Publisher Mary-Anne Harrington acquired British Commonwealth rights from Nelle Andrew at the Rachel Mills Agency. In North America, Laura Brown of Harper Collins’ Park Row imprint acquired in a six-figure pre-empt. Both will publish as their lead debut fiction titles in February 2024.
Marsh was shortlisted for the Lucy Cavendish Prize in 2019 and selected for the London Library Emerging Writers programme in 2020. She has an MA in Creative Writing from the University of East Anglia and is the daughter of neurosurgeon and author Henry Marsh.
She said: “I grew up deaf and was taught, like Alexander Graham Bell’s pupils, to hide my deafness. I began thinking about the hidden history of the telephone after I started learning British Sign Language, and I’m thrilled that Tinder Press and Park Row Books will be bringing the story to readers in the UK and US. It has been an incredible experience to work with Mary-Anne and Laura.”
Harrington commented: “I fell in love with the character of Ellen Lark on the first page of this novel – passionate, smart, in the grip of a dilemma, she instantly felt like my favourite kind of 19th century heroine. Ellen is deaf, and is grappling with how to tell a story no one around her wants to hear: that of how her former teacher, inventor Bell, has betrayed her and betrayed the deaf community in his work on the telephone.
“When a rival claimant disputes his right to the patent, Bell asks his gifted former protegee to speak up in his defence.

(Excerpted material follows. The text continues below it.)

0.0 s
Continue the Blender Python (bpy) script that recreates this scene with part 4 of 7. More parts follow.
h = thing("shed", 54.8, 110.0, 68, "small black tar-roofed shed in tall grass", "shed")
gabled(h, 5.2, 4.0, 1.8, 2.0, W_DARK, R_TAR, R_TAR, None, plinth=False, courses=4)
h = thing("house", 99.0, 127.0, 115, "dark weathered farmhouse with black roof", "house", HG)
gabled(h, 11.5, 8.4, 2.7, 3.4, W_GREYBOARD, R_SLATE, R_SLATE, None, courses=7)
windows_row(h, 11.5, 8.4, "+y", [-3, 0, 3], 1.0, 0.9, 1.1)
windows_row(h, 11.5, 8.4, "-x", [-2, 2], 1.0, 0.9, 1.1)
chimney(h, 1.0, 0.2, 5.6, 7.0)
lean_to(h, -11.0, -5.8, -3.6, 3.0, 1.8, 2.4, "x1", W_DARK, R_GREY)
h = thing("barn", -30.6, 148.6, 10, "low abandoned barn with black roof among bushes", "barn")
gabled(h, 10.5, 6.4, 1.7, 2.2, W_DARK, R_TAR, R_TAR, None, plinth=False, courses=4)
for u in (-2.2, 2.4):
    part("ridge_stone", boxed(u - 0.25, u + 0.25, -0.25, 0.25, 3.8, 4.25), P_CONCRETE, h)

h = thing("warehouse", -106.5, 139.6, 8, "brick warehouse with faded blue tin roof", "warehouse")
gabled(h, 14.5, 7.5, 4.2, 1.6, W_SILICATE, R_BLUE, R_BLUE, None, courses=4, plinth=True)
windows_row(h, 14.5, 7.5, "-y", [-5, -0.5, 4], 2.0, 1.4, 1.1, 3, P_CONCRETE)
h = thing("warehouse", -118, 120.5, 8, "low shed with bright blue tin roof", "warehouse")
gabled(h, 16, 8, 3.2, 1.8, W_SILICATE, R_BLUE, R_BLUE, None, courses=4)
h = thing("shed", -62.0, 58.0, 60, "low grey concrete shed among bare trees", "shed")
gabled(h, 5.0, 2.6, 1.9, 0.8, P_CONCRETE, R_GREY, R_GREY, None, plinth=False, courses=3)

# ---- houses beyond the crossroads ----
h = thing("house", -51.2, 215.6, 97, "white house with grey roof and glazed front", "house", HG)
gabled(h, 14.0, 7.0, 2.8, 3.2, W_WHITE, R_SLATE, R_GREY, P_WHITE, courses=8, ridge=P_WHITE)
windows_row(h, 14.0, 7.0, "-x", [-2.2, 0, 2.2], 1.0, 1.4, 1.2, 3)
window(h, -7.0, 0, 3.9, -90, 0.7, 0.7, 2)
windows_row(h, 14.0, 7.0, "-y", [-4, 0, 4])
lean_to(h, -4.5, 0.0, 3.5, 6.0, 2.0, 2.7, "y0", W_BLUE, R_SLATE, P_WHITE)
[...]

Ellen knows that this is her one opportunity to tell the true story, but to do so will risk her engagement, her future prospects, and will defy her mother’s last wish for her."

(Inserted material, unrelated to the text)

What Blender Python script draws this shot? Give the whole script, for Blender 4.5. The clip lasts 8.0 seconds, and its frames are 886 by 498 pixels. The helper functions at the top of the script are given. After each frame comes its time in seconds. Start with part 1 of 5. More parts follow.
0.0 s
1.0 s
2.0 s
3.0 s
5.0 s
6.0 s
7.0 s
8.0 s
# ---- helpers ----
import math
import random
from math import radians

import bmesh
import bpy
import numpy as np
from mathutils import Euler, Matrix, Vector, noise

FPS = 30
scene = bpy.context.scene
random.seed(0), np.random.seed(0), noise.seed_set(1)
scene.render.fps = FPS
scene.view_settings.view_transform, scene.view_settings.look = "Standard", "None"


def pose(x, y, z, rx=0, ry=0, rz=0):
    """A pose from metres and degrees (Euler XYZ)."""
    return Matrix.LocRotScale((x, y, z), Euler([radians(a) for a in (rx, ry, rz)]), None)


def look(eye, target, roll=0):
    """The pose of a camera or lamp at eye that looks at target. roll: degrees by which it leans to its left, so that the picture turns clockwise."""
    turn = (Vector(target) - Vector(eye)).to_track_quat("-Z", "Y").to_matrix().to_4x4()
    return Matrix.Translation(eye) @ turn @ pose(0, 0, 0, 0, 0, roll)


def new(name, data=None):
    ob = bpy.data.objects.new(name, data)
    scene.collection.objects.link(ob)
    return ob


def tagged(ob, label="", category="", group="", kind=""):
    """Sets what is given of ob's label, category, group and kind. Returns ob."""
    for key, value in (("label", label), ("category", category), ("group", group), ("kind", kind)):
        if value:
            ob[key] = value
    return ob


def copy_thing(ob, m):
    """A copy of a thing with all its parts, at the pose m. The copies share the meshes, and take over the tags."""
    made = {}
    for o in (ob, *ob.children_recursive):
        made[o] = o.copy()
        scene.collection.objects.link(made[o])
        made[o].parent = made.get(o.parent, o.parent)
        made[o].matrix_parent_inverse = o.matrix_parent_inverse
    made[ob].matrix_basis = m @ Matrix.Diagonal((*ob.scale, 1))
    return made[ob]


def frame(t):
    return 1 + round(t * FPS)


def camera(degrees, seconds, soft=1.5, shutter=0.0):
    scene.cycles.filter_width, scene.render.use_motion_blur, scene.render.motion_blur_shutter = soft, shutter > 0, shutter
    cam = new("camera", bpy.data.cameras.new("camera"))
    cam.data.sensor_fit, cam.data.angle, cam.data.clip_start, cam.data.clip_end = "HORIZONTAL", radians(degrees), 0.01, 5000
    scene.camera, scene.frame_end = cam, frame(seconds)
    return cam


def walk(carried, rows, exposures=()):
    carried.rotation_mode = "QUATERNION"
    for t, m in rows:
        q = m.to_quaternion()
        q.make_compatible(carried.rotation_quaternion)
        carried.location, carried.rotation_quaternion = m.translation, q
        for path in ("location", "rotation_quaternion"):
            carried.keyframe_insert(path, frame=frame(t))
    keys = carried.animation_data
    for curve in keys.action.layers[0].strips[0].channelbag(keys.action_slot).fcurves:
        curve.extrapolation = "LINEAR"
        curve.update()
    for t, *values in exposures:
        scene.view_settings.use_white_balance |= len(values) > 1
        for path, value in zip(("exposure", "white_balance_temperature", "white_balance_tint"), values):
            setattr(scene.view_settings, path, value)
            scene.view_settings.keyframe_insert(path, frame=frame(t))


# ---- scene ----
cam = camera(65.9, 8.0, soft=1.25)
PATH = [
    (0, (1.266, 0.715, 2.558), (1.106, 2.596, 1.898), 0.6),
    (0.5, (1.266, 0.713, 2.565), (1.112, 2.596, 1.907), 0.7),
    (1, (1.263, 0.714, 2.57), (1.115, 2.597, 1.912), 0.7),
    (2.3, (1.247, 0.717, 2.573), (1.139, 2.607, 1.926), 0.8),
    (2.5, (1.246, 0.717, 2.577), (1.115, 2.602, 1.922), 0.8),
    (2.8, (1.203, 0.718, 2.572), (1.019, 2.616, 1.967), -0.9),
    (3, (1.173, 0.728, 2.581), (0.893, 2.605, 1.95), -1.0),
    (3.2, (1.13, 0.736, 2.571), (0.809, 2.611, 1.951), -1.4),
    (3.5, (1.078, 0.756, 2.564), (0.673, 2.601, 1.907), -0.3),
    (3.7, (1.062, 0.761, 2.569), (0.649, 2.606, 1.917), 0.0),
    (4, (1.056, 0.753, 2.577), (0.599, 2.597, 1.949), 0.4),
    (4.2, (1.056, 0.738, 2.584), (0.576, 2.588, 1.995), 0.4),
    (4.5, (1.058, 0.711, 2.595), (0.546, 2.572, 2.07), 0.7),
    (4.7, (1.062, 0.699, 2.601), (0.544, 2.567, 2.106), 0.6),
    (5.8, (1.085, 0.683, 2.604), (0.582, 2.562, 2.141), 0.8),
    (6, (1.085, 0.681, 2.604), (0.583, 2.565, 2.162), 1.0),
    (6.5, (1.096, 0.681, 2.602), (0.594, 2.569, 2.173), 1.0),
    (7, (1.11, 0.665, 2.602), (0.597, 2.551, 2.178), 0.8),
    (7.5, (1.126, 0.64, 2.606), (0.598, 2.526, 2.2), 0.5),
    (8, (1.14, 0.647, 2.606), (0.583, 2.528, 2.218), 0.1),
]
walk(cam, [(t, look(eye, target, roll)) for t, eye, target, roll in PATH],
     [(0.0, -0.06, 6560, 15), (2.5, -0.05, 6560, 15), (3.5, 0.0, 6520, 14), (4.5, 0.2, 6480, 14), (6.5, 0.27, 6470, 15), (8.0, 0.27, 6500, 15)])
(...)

“I learned so much reading this novel, which is set at such a fascinating juncture in history but also speaks to our own technologically obsessed age. But above all, Sarah opened my eyes to what it might be like to navigate the world as a deaf woman daily confronted by the prejudices and assumptions of hearing people. Ellen’s journey to discover her own voice is such a compelling one, and I can’t wait for readers to discover it next year. I’m hugely ambitious for Sarah, and for this book.”